Tizian Lauria

Personal information
- Born: 24 March 2003 (age 23)

Sport
- Sport: Athletics
- Event: Shot put

Achievements and titles
- Personal best(s): Shot put: 20.09m (Halle, 2025)

Medal record
Men's athletics
Representing Germany
European U23 Championships
| Gold medal – first place | 2025 Bergen | Shot put |
| Gold medal – first place | 2023 Espoo | Shot put |
World U20 Championships
| Bronze medal – third place | 2022 Cali | Shot put |

= Tizian Lauria =

German shot putter

Tizian Lauria (born 24 March 2003) is a German shot putter. He won the gold medal at the 2023 and 2025 European Athletics U23 Championships and the bronze medal at the 2022 World Athletics U20 Championships.

==Career==
From Schwäbisch Gmünd, he was a member of LG Filder before joining VfL Sindelfingen. He competed in discus throw and the shot put as a teenager. He led the world U20 list in 2020 with a throw of 21.15 meters in the junior shot put weight. He the bronze medal at the 2022 World Athletics U20 Championships in Cali, Colombia with a throw of 20.55 metres.

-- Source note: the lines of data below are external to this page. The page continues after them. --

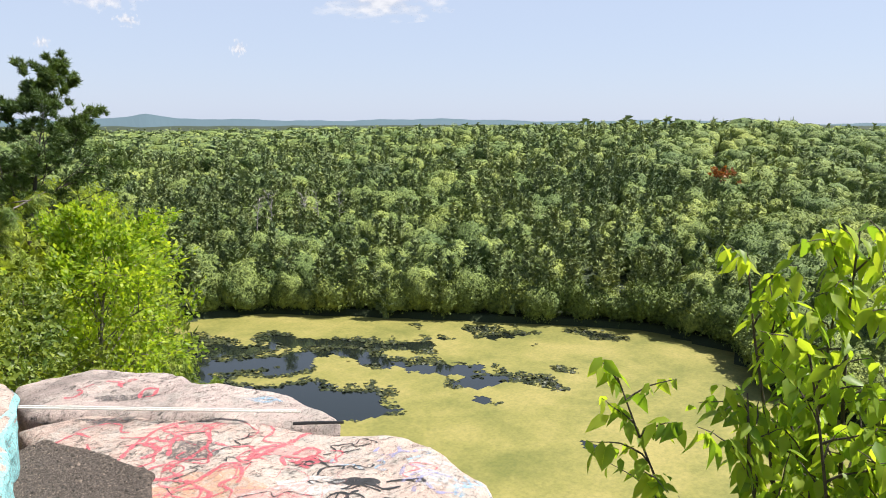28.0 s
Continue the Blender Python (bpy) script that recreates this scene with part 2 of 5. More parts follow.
# ---- mesh helpers ----
def mesh_from(name, verts, faces, mat, smooth=False):
    """A mesh from arrays; faces of one size each, given as a list of index arrays."""
    me = bpy.data.meshes.new(name)
    faces = [np.asarray(f, np.int32) for f in (faces if isinstance(faces, list) else [faces]) if len(f)]
    verts = np.asarray(verts, np.float32)
    me.vertices.add(len(verts))
    me.vertices.foreach_set("co", verts.ravel())
    sizes = np.concatenate([np.full(len(f), f.shape[1], np.int32) for f in faces])
    idx = np.concatenate([f.ravel() for f in faces])
    me.loops.add(len(idx))
    me.loops.foreach_set("vertex_index", idx)
    me.polygons.add(len(sizes))
    me.polygons.foreach_set("loop_start", np.concatenate([[0], np.cumsum(sizes)[:-1]]).astype(np.int32))
    me.polygons.foreach_set("loop_total", sizes)
    if smooth:
        me.polygons.foreach_set("use_smooth", np.ones(len(sizes), bool))
    me.update(calc_edges=True)
    me.validate()
    if smooth is True:
        me.set_sharp_from_angle(angle=radians(50))
    if mat:
        me.materials.append(mat)
    return me


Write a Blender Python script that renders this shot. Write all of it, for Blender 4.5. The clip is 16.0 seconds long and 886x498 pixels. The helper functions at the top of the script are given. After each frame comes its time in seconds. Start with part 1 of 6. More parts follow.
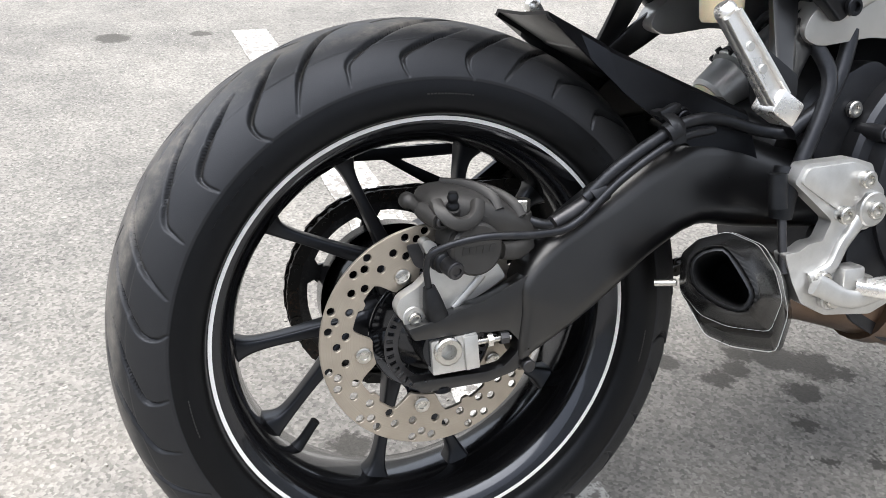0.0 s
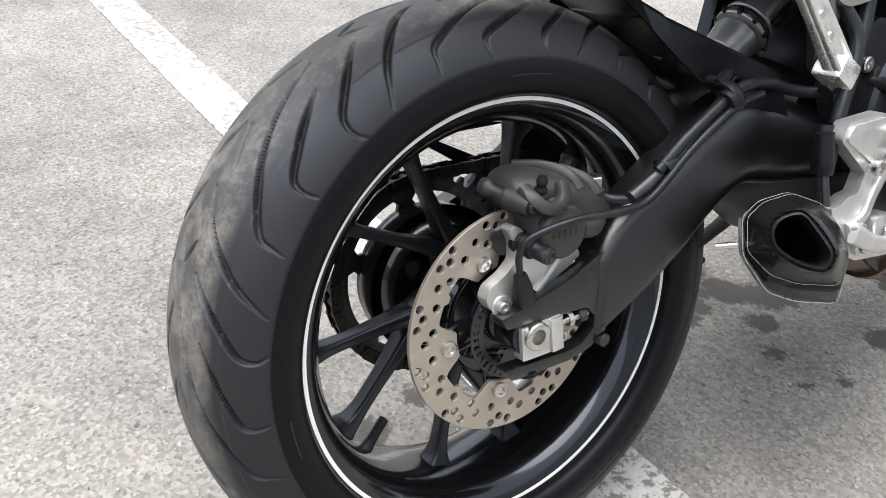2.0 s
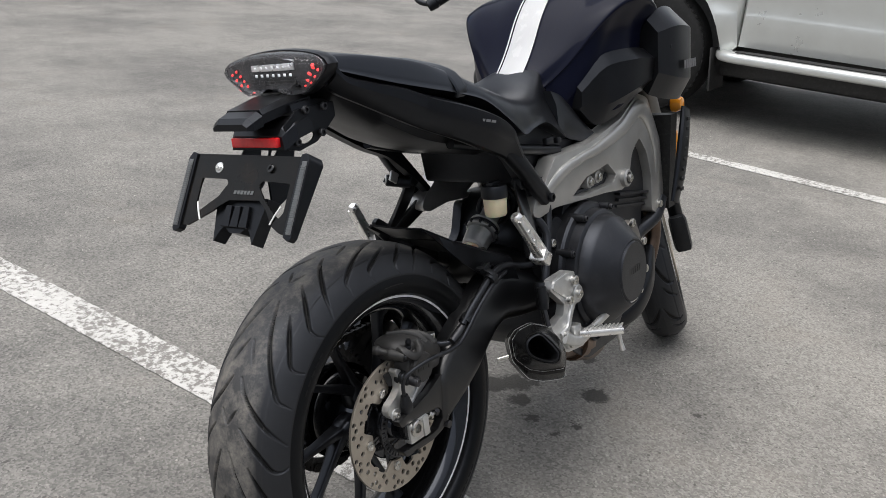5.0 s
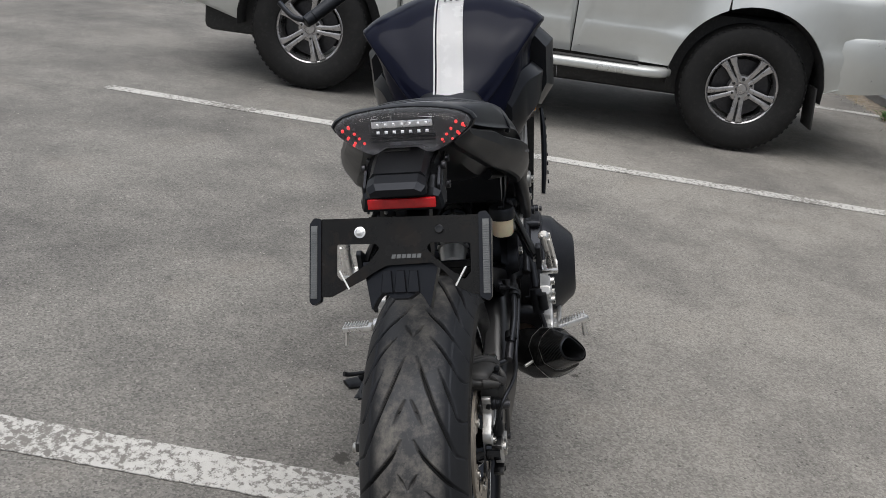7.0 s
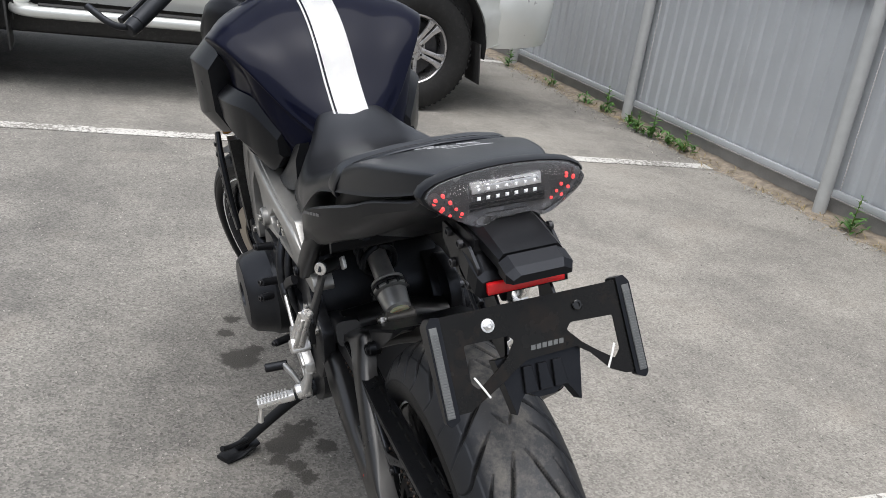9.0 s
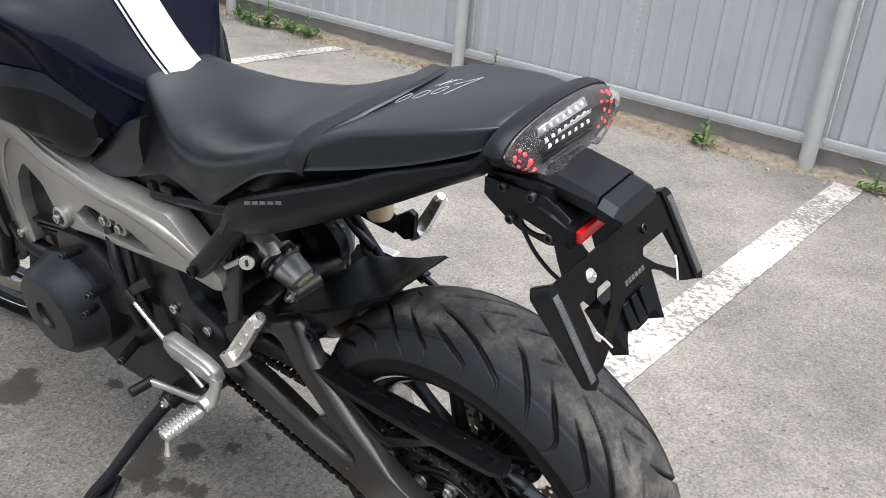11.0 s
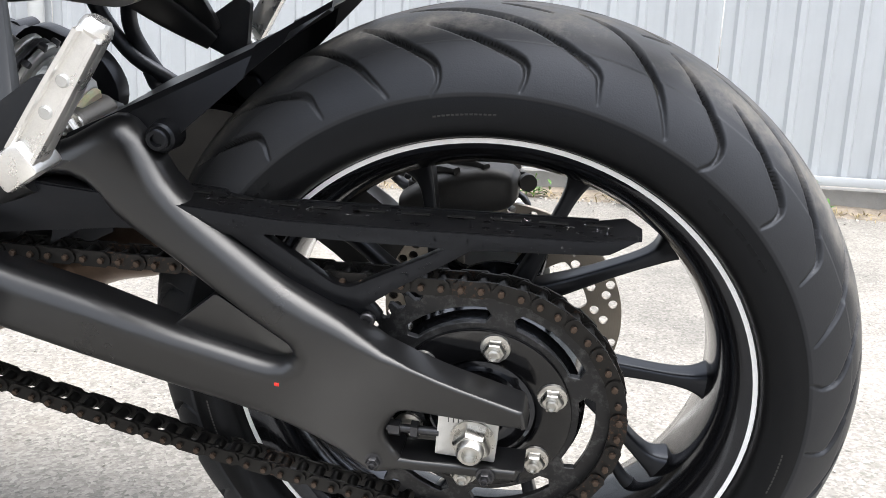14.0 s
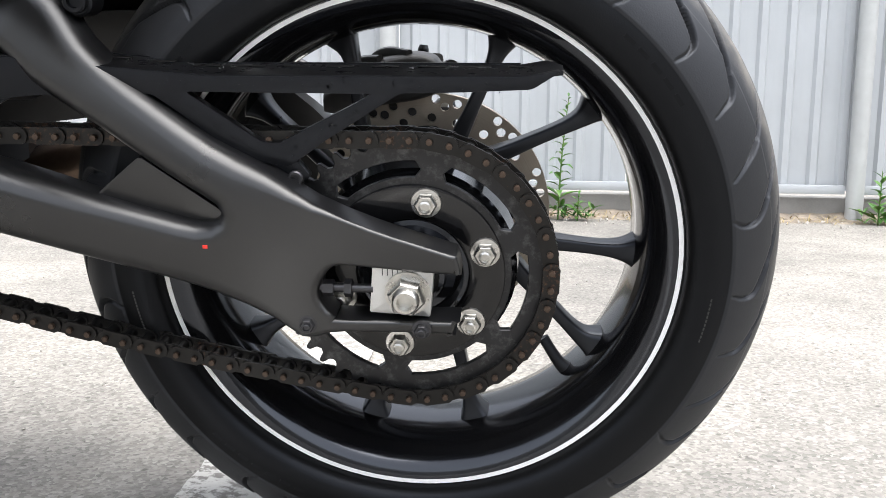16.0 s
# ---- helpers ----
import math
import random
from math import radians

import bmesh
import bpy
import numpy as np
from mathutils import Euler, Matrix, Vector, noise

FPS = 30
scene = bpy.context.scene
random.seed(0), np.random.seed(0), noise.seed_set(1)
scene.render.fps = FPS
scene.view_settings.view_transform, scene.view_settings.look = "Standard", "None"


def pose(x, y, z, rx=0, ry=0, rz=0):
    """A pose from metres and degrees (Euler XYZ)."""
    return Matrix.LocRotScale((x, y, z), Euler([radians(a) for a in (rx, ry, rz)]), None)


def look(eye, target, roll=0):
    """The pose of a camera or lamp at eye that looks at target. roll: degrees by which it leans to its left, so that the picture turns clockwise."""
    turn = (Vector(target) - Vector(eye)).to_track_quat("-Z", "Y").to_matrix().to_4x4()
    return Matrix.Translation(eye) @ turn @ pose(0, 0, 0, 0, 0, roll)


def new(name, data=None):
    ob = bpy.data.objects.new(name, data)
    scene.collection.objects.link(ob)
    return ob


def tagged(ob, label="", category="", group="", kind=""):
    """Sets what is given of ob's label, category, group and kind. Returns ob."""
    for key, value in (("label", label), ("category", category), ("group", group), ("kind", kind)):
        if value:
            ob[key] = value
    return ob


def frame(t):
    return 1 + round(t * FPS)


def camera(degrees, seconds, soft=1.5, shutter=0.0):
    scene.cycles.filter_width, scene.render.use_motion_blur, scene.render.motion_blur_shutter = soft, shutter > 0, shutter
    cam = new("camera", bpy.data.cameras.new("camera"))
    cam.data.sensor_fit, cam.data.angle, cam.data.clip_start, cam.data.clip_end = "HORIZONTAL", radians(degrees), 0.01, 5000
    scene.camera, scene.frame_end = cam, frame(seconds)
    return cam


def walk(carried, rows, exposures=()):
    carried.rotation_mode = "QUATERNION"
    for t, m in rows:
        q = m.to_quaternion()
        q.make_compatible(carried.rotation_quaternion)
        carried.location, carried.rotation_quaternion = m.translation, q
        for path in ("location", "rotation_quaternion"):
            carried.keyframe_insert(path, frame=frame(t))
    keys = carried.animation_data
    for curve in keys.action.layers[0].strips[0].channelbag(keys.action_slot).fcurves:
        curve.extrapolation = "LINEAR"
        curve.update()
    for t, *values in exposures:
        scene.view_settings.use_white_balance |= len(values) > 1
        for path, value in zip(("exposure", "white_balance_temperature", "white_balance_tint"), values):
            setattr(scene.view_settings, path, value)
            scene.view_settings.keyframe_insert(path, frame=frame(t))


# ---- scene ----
cam = camera(52.8, 16.0, soft=0.75)
PATH = [
    (0, (-0.287, -0.812, 0.836), (0.384, 0.877, -0.113), 3.4),
    (0.5, (-0.355, -0.709, 0.847), (0.420, 0.920, -0.131), 4.2),
    (1, (-0.388, -0.623, 0.834), (0.498, 0.929, -0.170), 5.0),
    (1.5, (-0.427, -0.617, 0.823), (0.538, 0.870, -0.206), 5.1),
    (2, (-0.504, -0.647, 0.849), (0.526, 0.783, -0.199), 5.3),
    (2.5, (-0.559, -0.688, 0.853), (0.533, 0.691, -0.201), 6.2),
    (3, (-0.586, -0.754, 0.888), (0.561, 0.595, -0.146), 6.8),
    (3.5, (-0.652, -0.911, 0.973), (0.537, 0.470, 0.033), 6.5),
    (4, (-0.729, -1.033, 1.090), (0.538, 0.367, 0.290), 4.7),
    (4.2, (-0.786, -1.049, 1.121), (0.528, 0.323, 0.352), 4.2),
    (6.3, (-1.470, -0.393, 1.250), (0.384, 0.030, 0.487), 6.8),
    (6.5, (-1.484, -0.312, 1.255), (0.394, 0.022, 0.502), 7.0),
    (7, (-1.430, -0.078, 1.252), (0.477, 0.081, 0.515), 7.2),
    (7.5, (-1.388, 0.128, 1.258), (0.525, 0.138, 0.521), 7.9),
    (8, (-1.328, 0.356, 1.266), (0.576, 0.113, 0.547), 8.1),
    (8.5, (-1.208, 0.492, 1.249), (0.645, -0.032, 0.547), 8.3),
    (9, (-1.070, 0.603, 1.240), (0.691, -0.158, 0.517), 8.6),
    (9.2, (-1.034, 0.650, 1.240), (0.677, -0.204, 0.501), 8.5),
    (11.3, (-0.520, 1.013, 1.204), (0.475, -0.553, 0.333), 4.7),
    (11.5, (-0.460, 1.027, 1.197), (0.447, -0.585, 0.313), 4.5),
    (12, (-0.316, 1.036, 1.173), (0.348, -0.671, 0.251), 4.7),
    (12.5, (-0.224, 0.992, 1.105), (0.274, -0.756, 0.158), 4.8),
    (13, (-0.150, 0.884, 0.988), (0.281, -0.898, 0.071), 2.8),
    (13.2, (-0.144, 0.861, 0.868), (0.321, -0.994, 0.131), 1.7),
    (13.5, (-0.109, 0.842, 0.752), (0.292, -1.050, 0.075), 1.6),
    (14, (-0.069, 0.810, 0.576), (0.228, -1.171, 0.141), 2.6),
    (14.5, (-0.050, 0.828, 0.463), (0.186, -1.193, 0.209), 1.8),
    (15, (-0.050, 0.838, 0.434), (0.157, -1.187, 0.194), 0.8),
    (15.5, (-0.067, 0.841, 0.408), (0.102, -1.184, 0.137), 0.5),
    (16, (-0.076, 0.841, 0.412), (0.063, -1.182, 0.118), 0.7),
]
EXPOSURES = [(0.0, 1.80), (3.0, 1.70), (4.2, 1.24), (6.3, 0.36), (7.0, 0.37), (8.0, 0.50), (9.2, 1.00), (11.3, 1.32), (12.5, 1.66), (13.0, 1.88), (14.0, 2.12), (15.0, 2.08), (16.0, 2.05)]
walk(cam, [(t, look(eye, target, roll)) for t, eye, target, roll in PATH], EXPOSURES)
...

He won the gold medal at the 2023 European Athletics U23 Championships in Espoo, Finland with a personal best shot put of 19.80 metres to win ahead of compatriot and club teammate Eric Maihöfer.

At the 2025 European Throwing Cup in Nicosia, Cyprus he won the U23 competition after a fourth round throw or 19.21m and a final throw of 19.55m to win by a single centimetre from Dutchman Jarno van Daalen. He threw a new personal best of 20.09 metres in May 2025 in Halle. Later that month, he won the German University Championships in Duisburg.

He won the gold medal at the 2025 European Athletics U23 Championships in Bergen, Norway in July 2025 managing a distance of 19.77m in the third round, and improving to 19.97m in the fourth round and closing out victory with a final round 20.02m.

He was named in the German squad to represent the country at the 2025 University Games, held in the Rhine-Ruhr region of Germany.

==Personal life==
He is a trainee at the Police College in Baden-Württemberg.